| REQUIRED TASK |
Return, word for word, the lines from the line holding "2 of 5. More parts follow." through the line holding "t = (x - xs[i]) / h". Include both end lines and no others.

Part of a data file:
%%
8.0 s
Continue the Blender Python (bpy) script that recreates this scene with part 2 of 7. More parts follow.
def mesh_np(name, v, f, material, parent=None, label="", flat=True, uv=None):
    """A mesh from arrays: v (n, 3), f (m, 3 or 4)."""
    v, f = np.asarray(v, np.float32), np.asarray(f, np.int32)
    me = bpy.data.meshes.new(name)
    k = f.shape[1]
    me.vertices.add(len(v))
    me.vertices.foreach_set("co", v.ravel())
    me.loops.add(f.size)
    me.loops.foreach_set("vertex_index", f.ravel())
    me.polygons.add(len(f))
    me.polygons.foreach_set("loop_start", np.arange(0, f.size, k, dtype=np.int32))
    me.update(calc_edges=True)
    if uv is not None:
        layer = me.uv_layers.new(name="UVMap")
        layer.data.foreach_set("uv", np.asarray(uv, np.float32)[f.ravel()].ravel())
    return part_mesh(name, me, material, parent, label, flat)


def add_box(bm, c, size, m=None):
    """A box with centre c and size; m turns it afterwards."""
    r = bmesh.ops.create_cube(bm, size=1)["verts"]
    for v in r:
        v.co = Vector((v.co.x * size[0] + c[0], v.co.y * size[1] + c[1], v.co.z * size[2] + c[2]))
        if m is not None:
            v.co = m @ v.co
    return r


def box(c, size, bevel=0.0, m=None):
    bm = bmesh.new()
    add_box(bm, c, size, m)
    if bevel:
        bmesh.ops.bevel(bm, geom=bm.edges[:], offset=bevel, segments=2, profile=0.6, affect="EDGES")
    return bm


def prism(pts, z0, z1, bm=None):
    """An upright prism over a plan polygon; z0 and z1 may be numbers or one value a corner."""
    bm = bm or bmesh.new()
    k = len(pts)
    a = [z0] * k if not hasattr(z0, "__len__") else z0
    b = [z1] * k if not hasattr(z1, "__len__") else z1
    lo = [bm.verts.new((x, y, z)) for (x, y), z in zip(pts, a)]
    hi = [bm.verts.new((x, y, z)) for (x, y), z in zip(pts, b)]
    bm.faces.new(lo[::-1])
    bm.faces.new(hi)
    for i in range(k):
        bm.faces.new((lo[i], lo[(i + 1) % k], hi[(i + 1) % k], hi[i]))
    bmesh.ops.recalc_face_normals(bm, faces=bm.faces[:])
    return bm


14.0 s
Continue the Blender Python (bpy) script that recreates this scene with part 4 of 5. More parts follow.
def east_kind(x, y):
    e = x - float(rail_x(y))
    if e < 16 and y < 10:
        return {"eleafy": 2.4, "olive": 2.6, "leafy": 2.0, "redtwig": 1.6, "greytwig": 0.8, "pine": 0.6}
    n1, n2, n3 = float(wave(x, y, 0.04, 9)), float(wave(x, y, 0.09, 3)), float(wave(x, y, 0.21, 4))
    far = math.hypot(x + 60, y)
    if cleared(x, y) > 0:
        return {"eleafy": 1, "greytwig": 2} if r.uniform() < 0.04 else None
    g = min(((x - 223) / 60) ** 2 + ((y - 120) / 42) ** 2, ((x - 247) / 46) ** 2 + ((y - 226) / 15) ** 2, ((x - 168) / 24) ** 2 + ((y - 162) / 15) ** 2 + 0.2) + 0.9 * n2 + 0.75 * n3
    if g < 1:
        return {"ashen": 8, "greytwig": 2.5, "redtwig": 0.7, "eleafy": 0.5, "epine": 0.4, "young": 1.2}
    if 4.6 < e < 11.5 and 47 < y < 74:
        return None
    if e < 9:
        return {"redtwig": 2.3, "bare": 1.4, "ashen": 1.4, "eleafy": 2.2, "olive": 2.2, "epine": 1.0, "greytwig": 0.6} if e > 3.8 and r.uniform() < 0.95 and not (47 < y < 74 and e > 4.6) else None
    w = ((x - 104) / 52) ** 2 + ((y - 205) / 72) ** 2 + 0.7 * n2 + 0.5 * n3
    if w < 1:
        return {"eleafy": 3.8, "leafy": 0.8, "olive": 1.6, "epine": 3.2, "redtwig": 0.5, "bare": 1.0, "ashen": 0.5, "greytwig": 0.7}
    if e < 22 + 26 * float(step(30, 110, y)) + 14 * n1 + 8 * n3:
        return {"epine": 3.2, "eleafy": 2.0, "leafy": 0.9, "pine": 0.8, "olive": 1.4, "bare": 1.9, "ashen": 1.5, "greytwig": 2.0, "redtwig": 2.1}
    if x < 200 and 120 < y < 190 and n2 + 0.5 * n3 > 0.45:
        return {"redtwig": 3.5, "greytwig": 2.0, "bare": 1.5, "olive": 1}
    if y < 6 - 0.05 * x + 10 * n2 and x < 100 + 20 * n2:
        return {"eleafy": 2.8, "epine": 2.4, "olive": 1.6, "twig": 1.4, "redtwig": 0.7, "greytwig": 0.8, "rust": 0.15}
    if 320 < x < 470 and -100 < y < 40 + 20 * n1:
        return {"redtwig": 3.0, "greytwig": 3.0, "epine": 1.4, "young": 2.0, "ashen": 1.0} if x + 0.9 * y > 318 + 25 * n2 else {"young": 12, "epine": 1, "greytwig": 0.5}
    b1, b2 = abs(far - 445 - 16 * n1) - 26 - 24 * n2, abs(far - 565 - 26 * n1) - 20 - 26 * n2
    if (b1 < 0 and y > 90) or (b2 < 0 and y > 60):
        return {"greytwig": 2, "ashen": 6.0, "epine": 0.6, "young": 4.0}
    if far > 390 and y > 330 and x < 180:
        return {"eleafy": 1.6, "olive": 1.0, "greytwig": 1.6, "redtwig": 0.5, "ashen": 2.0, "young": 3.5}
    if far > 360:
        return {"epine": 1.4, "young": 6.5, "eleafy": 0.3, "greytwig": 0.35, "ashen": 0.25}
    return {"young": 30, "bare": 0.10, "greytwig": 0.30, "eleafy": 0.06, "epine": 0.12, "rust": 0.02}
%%
%%
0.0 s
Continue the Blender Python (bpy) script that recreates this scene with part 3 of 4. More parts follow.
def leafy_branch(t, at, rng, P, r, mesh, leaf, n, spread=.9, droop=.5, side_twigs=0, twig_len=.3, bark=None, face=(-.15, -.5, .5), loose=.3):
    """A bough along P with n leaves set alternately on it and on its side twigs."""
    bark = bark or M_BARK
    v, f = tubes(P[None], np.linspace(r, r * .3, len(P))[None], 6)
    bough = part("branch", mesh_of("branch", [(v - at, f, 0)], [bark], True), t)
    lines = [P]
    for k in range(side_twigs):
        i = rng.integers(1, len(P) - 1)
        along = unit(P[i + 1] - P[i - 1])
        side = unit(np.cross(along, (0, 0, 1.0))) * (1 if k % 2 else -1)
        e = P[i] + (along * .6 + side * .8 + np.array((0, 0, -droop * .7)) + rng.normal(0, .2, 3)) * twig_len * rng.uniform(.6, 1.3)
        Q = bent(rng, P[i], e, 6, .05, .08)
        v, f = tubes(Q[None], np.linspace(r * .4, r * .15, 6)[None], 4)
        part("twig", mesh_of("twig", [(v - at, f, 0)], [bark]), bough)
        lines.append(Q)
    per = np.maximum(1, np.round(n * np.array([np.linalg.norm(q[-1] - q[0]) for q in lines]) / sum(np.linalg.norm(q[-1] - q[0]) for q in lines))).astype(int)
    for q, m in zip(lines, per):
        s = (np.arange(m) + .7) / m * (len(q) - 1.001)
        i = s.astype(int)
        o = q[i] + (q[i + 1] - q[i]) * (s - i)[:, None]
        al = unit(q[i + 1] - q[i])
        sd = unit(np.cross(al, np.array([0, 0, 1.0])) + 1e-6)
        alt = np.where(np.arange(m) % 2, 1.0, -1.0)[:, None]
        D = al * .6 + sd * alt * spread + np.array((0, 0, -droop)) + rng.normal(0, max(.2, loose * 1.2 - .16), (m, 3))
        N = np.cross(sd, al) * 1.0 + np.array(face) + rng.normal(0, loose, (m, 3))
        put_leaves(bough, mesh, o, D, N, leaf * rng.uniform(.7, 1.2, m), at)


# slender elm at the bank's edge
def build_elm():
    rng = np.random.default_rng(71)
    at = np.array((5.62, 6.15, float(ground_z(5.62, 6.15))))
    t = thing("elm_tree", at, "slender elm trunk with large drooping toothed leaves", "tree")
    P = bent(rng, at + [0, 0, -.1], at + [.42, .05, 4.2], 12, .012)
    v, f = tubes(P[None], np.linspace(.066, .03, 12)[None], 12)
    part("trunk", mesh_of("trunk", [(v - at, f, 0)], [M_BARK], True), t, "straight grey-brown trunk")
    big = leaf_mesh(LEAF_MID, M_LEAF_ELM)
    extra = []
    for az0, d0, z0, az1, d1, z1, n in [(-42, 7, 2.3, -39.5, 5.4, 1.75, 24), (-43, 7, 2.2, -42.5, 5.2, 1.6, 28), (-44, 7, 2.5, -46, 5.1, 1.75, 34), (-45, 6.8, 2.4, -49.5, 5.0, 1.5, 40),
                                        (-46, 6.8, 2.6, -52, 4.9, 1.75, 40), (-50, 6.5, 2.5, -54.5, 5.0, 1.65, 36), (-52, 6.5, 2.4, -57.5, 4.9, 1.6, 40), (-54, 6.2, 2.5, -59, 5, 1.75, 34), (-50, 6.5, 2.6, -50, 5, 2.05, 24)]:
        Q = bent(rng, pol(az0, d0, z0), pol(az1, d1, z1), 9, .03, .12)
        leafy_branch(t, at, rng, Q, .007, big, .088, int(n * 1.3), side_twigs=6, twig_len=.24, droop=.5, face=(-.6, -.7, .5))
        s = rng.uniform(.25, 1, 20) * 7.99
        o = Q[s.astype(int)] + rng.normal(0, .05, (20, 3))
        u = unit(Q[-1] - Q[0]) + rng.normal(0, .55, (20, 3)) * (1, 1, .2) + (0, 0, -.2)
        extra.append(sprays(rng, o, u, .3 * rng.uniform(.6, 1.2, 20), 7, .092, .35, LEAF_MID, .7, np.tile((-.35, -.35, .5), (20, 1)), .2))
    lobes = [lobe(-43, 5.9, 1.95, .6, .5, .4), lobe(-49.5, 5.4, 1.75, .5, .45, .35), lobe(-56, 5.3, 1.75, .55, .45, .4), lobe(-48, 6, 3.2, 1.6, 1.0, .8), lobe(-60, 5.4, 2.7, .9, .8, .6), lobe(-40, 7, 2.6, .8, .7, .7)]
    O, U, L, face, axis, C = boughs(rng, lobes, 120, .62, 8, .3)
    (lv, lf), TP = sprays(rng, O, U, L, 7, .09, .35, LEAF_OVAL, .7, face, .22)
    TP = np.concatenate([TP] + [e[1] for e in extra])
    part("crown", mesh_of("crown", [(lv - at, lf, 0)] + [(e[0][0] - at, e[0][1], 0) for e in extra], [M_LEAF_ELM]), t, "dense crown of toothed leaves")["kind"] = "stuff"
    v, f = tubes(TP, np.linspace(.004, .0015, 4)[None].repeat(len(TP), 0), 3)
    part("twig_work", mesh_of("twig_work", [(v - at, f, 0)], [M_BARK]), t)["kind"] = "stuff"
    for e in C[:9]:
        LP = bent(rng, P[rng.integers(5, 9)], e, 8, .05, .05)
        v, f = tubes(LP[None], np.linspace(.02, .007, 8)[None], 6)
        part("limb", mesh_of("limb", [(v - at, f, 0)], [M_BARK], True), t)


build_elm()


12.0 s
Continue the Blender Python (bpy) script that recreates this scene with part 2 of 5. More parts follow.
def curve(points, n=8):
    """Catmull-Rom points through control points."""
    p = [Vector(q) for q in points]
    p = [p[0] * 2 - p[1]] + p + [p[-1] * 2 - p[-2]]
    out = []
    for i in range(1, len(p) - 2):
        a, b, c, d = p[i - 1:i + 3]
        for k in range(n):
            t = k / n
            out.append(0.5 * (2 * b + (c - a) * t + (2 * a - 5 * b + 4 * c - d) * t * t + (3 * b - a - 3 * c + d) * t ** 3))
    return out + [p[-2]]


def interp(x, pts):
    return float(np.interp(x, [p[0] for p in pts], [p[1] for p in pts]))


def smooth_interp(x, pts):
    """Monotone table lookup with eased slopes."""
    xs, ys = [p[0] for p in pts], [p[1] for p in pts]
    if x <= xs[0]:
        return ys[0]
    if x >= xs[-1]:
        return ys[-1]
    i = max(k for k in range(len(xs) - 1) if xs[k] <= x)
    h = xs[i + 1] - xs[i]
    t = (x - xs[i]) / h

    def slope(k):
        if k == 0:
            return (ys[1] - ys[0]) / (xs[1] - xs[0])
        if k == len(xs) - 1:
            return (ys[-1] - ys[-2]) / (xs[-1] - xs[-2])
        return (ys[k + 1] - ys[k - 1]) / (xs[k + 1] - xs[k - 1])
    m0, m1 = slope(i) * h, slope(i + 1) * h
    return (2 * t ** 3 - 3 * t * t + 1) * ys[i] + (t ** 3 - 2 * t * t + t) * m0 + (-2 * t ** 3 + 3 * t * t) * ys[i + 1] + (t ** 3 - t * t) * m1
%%
| RESPONSE |
Continue the Blender Python (bpy) script that recreates this scene with part 2 of 5. More parts follow.
def curve(points, n=8):
    """Catmull-Rom points through control points."""
    p = [Vector(q) for q in points]
    p = [p[0] * 2 - p[1]] + p + [p[-1] * 2 - p[-2]]
    out = []
    for i in range(1, len(p) - 2):
        a, b, c, d = p[i - 1:i + 3]
        for k in range(n):
            t = k / n
            out.append(0.5 * (2 * b + (c - a) * t + (2 * a - 5 * b + 4 * c - d) * t * t + (3 * b - a - 3 * c + d) * t ** 3))
    return out + [p[-2]]


def interp(x, pts):
    return float(np.interp(x, [p[0] for p in pts], [p[1] for p in pts]))


def smooth_interp(x, pts):
    """Monotone table lookup with eased slopes."""
    xs, ys = [p[0] for p in pts], [p[1] for p in pts]
    if x <= xs[0]:
        return ys[0]
    if x >= xs[-1]:
        return ys[-1]
    i = max(k for k in range(len(xs) - 1) if xs[k] <= x)
    h = xs[i + 1] - xs[i]
    t = (x - xs[i]) / h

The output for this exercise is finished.